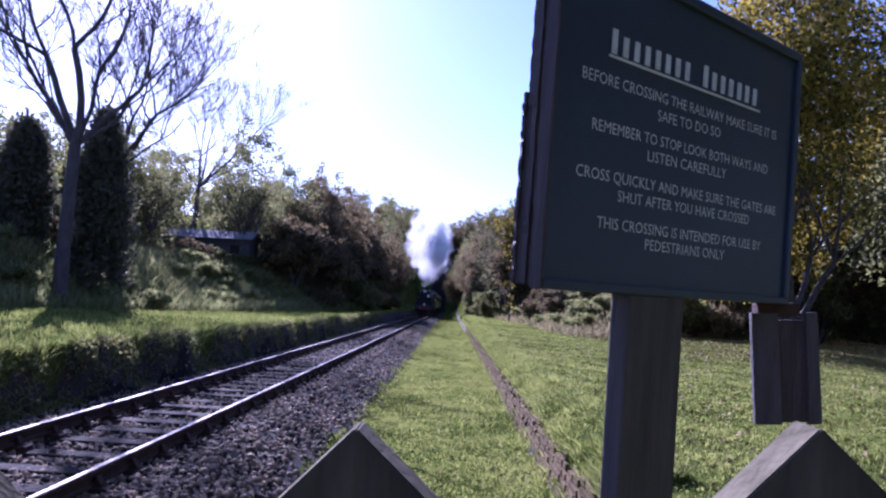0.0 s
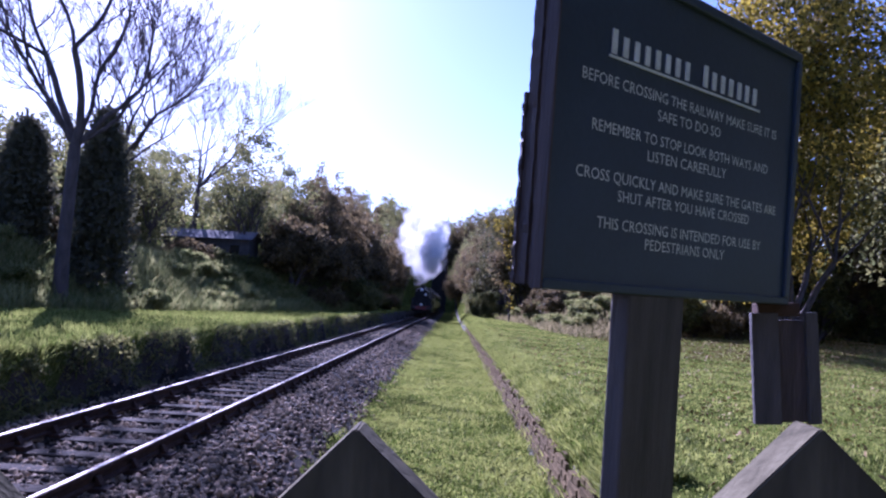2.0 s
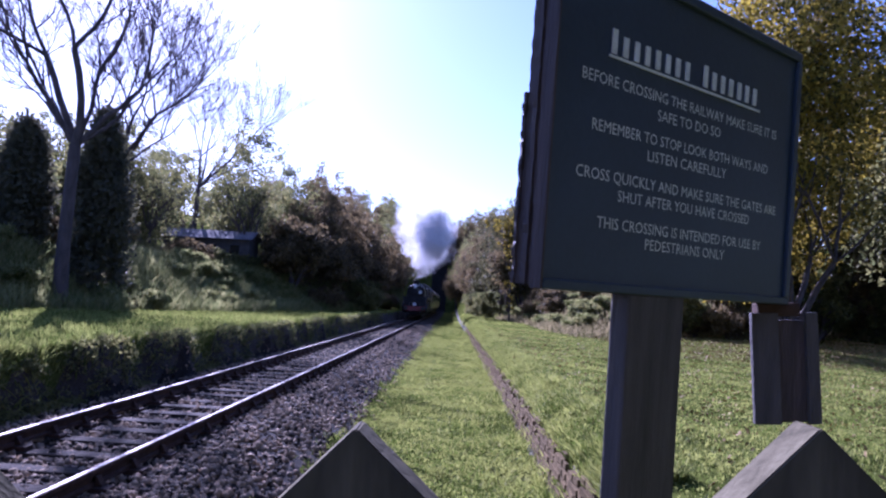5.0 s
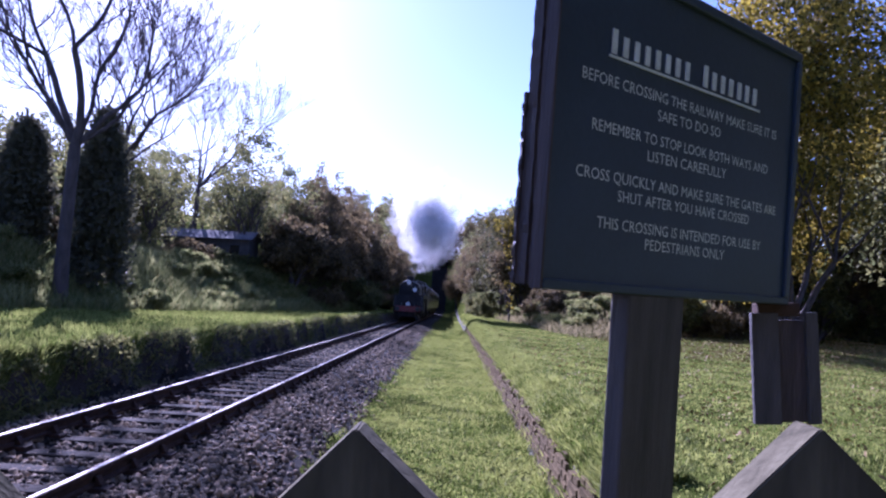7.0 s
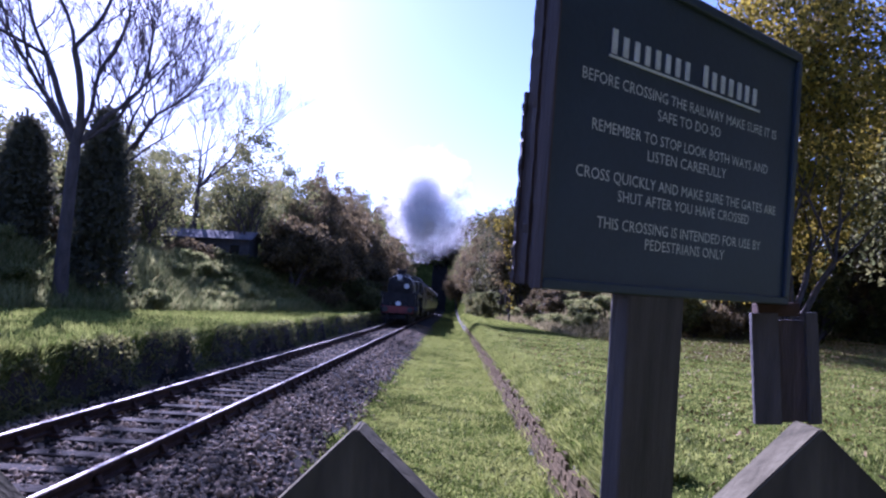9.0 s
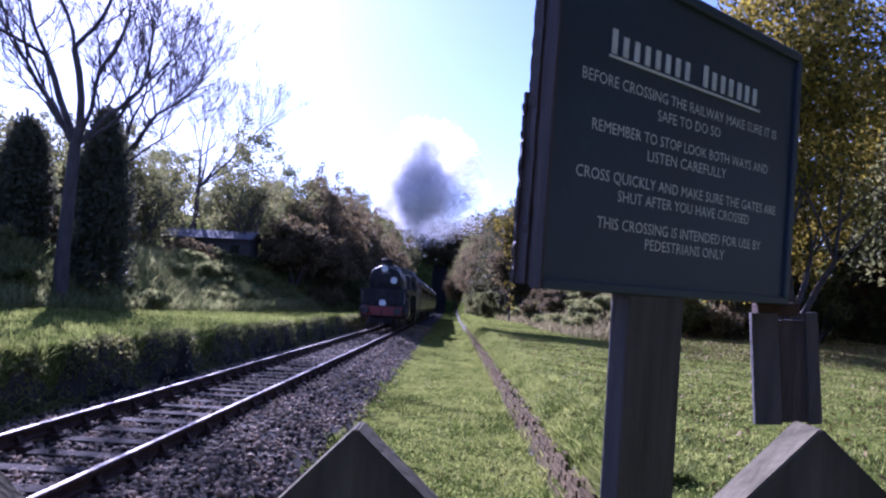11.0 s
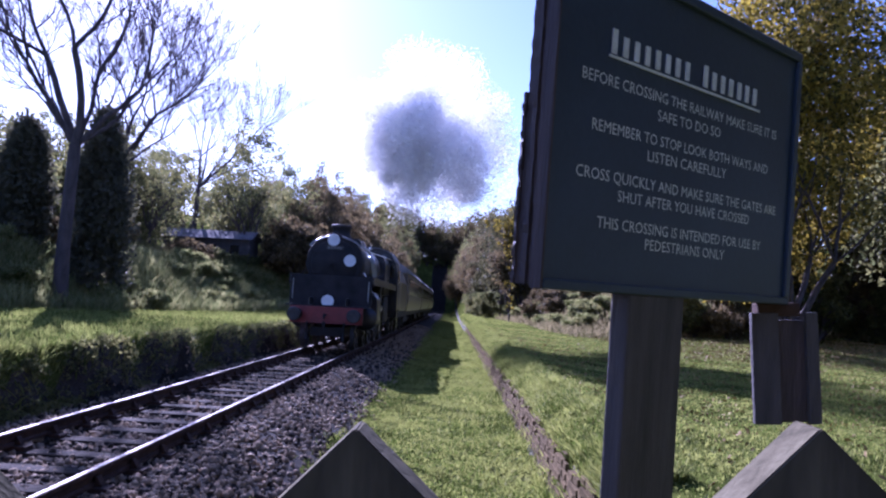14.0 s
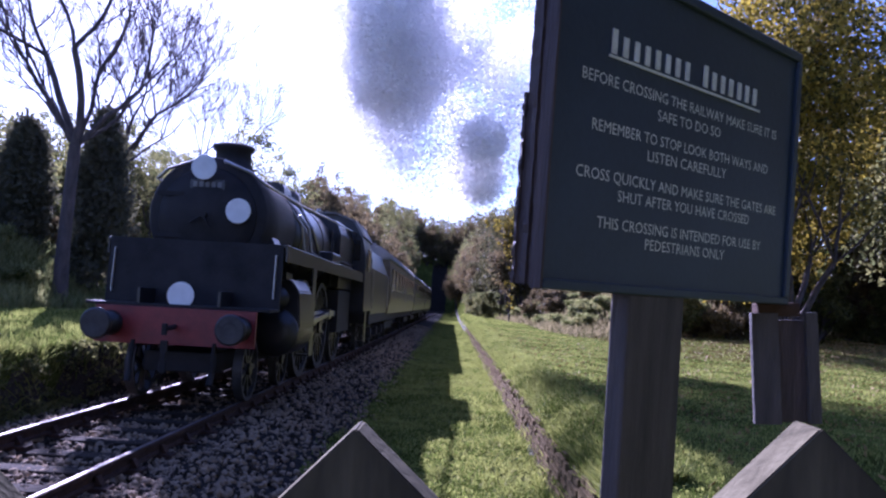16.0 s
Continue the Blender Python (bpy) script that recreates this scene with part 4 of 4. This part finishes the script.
# ---------------------------------------------------------------- movement
def motions():
    keys = [0, 2, 4, 6.5, 9, 11.5, 13, 14.5, 16]
    for ob, back in [(LOCO, 0), (TENDER, 0)] + [(c, 18.9 + 19.9 * i) for i, c in enumerate(COACHES)]:
        walk(ob, [(t, pose(0, place_of_train(t) + back, 0)) for t in keys])
    for w, r in KEYED:
        step = .2 if r > .6 else .1
        x, y, z = w.location
        rows = []
        for i in range(round(16 / step) + 1):
            t = i * step
            rows.append((t, Matrix.Translation((x, y, z)) @ Matrix.Rotation((106.4 - place_of_train(t)) / r, 4, "X")))
        walk(w, rows)
    for ob, x, y, r, crank, phase in RODS:
        rows = []
        for i in range(161):
            a = (106.4 - place_of_train(i * .1)) / r + phase
            rows.append((i * .1, Matrix.Translation((x, y + math.cos(a) * crank, r + math.sin(a) * crank))))
        walk(ob, rows)
    for ob, head, x, y, r, crank, phase in CRANKS:
        rows, slides = [], []
        for i in range(161):
            a = (106.4 - place_of_train(i * .1)) / r + phase
            py, pz = y + math.cos(a) * crank, r + math.sin(a) * crank
            tilt = math.asin((pz - .98) / 3.2)
            rows.append((i * .1, Matrix.Translation((x, py, pz)) @ Matrix.Rotation(tilt, 4, "X")))
            slides.append((i * .1, Matrix.Translation((x, py - 3.2 * math.cos(tilt), .98))))
        walk(ob, rows)
        walk(head, slides)
    # the plume rides above the engine, then hangs back, rises and spreads: time, centre, half width, half height
    plume = {"veil": ((0, .2, 110.5, 10.2, 4.3, 5.6), (2, -.2, 99, 9.8, 4.25, 5.5), (4, .4, 88, 10, 4.3, 5.4), (6.5, 1.0, 73.5, 9.6, 4.3, 5.0), (8, 1.5, 64.2, 9.4, 4.3, 4.75), (9.2, 1.6, 57.7, 9.5, 4.2, 4.6), (11.3, 2.0, 48.8, 9.7, 4.0, 4.4),
                      (12.5, 2.35, 44, 9.7, 3.9, 4.25), (13, 2.4, 40.5, 9.4, 3.7, 4.0), (14, 2.6, 31.5, 8.4, 3.7, 3.8), (14.5, 2.7, 28, 8.2, 3.9, 3.9), (15.4, 2.8, 24.5, 8.2, 4.3, 4.1), (16, 3.0, 22.5, 8.4, 4.5, 4.2)),
             "drift": ((0, .9, 111, 10, 2.4, 4), (4, .9, 88.5, 9.6, 2.4, 4), (8, .9, 64.7, 9.0, 2.4, 3.2), (11.3, 1.1, 49.3, 9.4, 2.4, 3.2), (12.5, 1.4, 44.5, 9.5, 2.3, 3.2), (13, 1.9, 41, 9.9, 2.6, 2.9), (14, 1.6, 31, 8.8, 2.6, 1.8),
                       (14.5, 1.6, 27, 8.5, 2.6, 1.6), (15.4, 1.7, 23, 8.8, 2.4, 1.6), (16, 1.9, 21, 9.0, 2.3, 1.5)),
             "core": ((0, 1.35, 110.5, 10.3, 2.13, 3.44), (2, .6, 99, 8.5, 1.9, 3.3), (4, 1.3, 88, 8.95, 1.96, 3.26), (6.5, 1.6, 73.5, 9.2, 2.3, 2.6), (8, 1.13, 64.2, 8.7, 2.0, 2.66), (9.2, 1.0, 57.7, 9.05, 1.97, 2.65), (11.3, 1.1, 48.8, 9.45, 2.1, 3.0),
                      (12.5, 1.1, 44, 9.3, 1.7, 3.0), (13, 1.84, 40.5, 9.1, 2.4, 2.6), (14, 1.5, 31.5, 8.0, 2.4, 2.0), (14.5, 1.4, 27, 7.8, 2.5, 1.8), (15.4, 1.37, 23, 8.35, 1.65, 2.3), (16, 1.58, 21, 8.3, 1.7, 2.0)),
             "tail": ((0, 1.4, 110.5, 9.4, 1.64, 2.87), (2, .76, 99, 7.6, 1.47, 2.57), (4, 1.5, 88, 8.3, 1.43, 2.6), (6.5, 1.68, 73.5, 8.8, 1.63, 1.9), (8, 1.2, 64.2, 8.2, 1.43, 2.1), (9.2, 1.05, 57.7, 8.6, 1.5, 2.1), (11.3, 1.62, 48.8, 9.1, 1.63, 2.1),
                      (12.5, 1.5, 44, 8.75, 1.63, 1.96), (13, 3.0, 40.5, 8.7, 1.35, 1.8), (14, 3.8, 33.5, 7.6, 1.24, 1.5), (14.5, 4.17, 28, 6.9, .9, 1.5), (15.4, 4.2, 24, 6.5, .9, 1.38), (16, 4.3, 22, 5.8, .8, 1.05))}
    for ob, layer, u, w, v, r, spin in STEAM:
        rows = []
        for t, cx, cy, cz, hw, hh in plume[layer]:
            cone = max(0, min(1, (11 - t) / 4)) * (.45 if layer in ("veil", "drift") else .4)
            wide = max(.15, hw - .75 * r) * (1 - cone * .5 * (1 - v))
            deep = 1.6 + (.2 if layer in ("core", "tail") else .4) * max(0, t - 9)
            turn = spin + .05 * t * (1 if u > 0 else -1)
            rows.append((t, Matrix.Translation((cx + u * wide, cy + w * deep, cz + v * max(.15, hh - .75 * r))) @ Matrix.Rotation(turn, 4, "Y")))
        walk(ob, rows)


motions()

*Exercise goal*
Copy all the lines of data exactly as they appear, dropping any images.

*Exercise answer*
0.0 s
2.0 s
5.0 s
7.0 s
9.0 s
11.0 s
14.0 s
16.0 s
Continue the Blender Python (bpy) script that recreates this scene with part 4 of 4. This part finishes the script.
# ---------------------------------------------------------------- movement
def motions():
    keys = [0, 2, 4, 6.5, 9, 11.5, 13, 14.5, 16]
    for ob, back in [(LOCO, 0), (TENDER, 0)] + [(c, 18.9 + 19.9 * i) for i, c in enumerate(COACHES)]:
        walk(ob, [(t, pose(0, place_of_train(t) + back, 0)) for t in keys])
    for w, r in KEYED:
        step = .2 if r > .6 else .1
        x, y, z = w.location
        rows = []
        for i in range(round(16 / step) + 1):
            t = i * step
            rows.append((t, Matrix.Translation((x, y, z)) @ Matrix.Rotation((106.4 - place_of_train(t)) / r, 4, "X")))
        walk(w, rows)
    for ob, x, y, r, crank, phase in RODS:
        rows = []
        for i in range(161):
            a = (106.4 - place_of_train(i * .1)) / r + phase
            rows.append((i * .1, Matrix.Translation((x, y + math.cos(a) * crank, r + math.sin(a) * crank))))
        walk(ob, rows)
    for ob, head, x, y, r, crank, phase in CRANKS:
        rows, slides = [], []
        for i in range(161):
            a = (106.4 - place_of_train(i * .1)) / r + phase
            py, pz = y + math.cos(a) * crank, r + math.sin(a) * crank
            tilt = math.asin((pz - .98) / 3.2)
            rows.append((i * .1, Matrix.Translation((x, py, pz)) @ Matrix.Rotation(tilt, 4, "X")))
            slides.append((i * .1, Matrix.Translation((x, py - 3.2 * math.cos(tilt), .98))))
        walk(ob, rows)
        walk(head, slides)
    # the plume rides above the engine, then hangs back, rises and spreads: time, centre, half width, half height
    plume = {"veil": ((0, .2, 110.5, 10.2, 4.3, 5.6), (2, -.2, 99, 9.8, 4.25, 5.5), (4, .4, 88, 10, 4.3, 5.4), (6.5, 1.0, 73.5, 9.6, 4.3, 5.0), (8, 1.5, 64.2, 9.4, 4.3, 4.75), (9.2, 1.6, 57.7, 9.5, 4.2, 4.6), (11.3, 2.0, 48.8, 9.7, 4.0, 4.4),
                      (12.5, 2.35, 44, 9.7, 3.9, 4.25), (13, 2.4, 40.5, 9.4, 3.7, 4.0), (14, 2.6, 31.5, 8.4, 3.7, 3.8), (14.5, 2.7, 28, 8.2, 3.9, 3.9), (15.4, 2.8, 24.5, 8.2, 4.3, 4.1), (16, 3.0, 22.5, 8.4, 4.5, 4.2)),
             "drift": ((0, .9, 111, 10, 2.4, 4), (4, .9, 88.5, 9.6, 2.4, 4), (8, .9, 64.7, 9.0, 2.4, 3.2), (11.3, 1.1, 49.3, 9.4, 2.4, 3.2), (12.5, 1.4, 44.5, 9.5, 2.3, 3.2), (13, 1.9, 41, 9.9, 2.6, 2.9), (14, 1.6, 31, 8.8, 2.6, 1.8),
                       (14.5, 1.6, 27, 8.5, 2.6, 1.6), (15.4, 1.7, 23, 8.8, 2.4, 1.6), (16, 1.9, 21, 9.0, 2.3, 1.5)),
             "core": ((0, 1.35, 110.5, 10.3, 2.13, 3.44), (2, .6, 99, 8.5, 1.9, 3.3), (4, 1.3, 88, 8.95, 1.96, 3.26), (6.5, 1.6, 73.5, 9.2, 2.3, 2.6), (8, 1.13, 64.2, 8.7, 2.0, 2.66), (9.2, 1.0, 57.7, 9.05, 1.97, 2.65), (11.3, 1.1, 48.8, 9.45, 2.1, 3.0),
                      (12.5, 1.1, 44, 9.3, 1.7, 3.0), (13, 1.84, 40.5, 9.1, 2.4, 2.6), (14, 1.5, 31.5, 8.0, 2.4, 2.0), (14.5, 1.4, 27, 7.8, 2.5, 1.8), (15.4, 1.37, 23, 8.35, 1.65, 2.3), (16, 1.58, 21, 8.3, 1.7, 2.0)),
             "tail": ((0, 1.4, 110.5, 9.4, 1.64, 2.87), (2, .76, 99, 7.6, 1.47, 2.57), (4, 1.5, 88, 8.3, 1.43, 2.6), (6.5, 1.68, 73.5, 8.8, 1.63, 1.9), (8, 1.2, 64.2, 8.2, 1.43, 2.1), (9.2, 1.05, 57.7, 8.6, 1.5, 2.1), (11.3, 1.62, 48.8, 9.1, 1.63, 2.1),
                      (12.5, 1.5, 44, 8.75, 1.63, 1.96), (13, 3.0, 40.5, 8.7, 1.35, 1.8), (14, 3.8, 33.5, 7.6, 1.24, 1.5), (14.5, 4.17, 28, 6.9, .9, 1.5), (15.4, 4.2, 24, 6.5, .9, 1.38), (16, 4.3, 22, 5.8, .8, 1.05))}
    for ob, layer, u, w, v, r, spin in STEAM:
        rows = []
        for t, cx, cy, cz, hw, hh in plume[layer]:
            cone = max(0, min(1, (11 - t) / 4)) * (.45 if layer in ("veil", "drift") else .4)
            wide = max(.15, hw - .75 * r) * (1 - cone * .5 * (1 - v))
            deep = 1.6 + (.2 if layer in ("core", "tail") else .4) * max(0, t - 9)
            turn = spin + .05 * t * (1 if u > 0 else -1)
            rows.append((t, Matrix.Translation((cx + u * wide, cy + w * deep, cz + v * max(.15, hh - .75 * r))) @ Matrix.Rotation(turn, 4, "Y")))
        walk(ob, rows)


motions()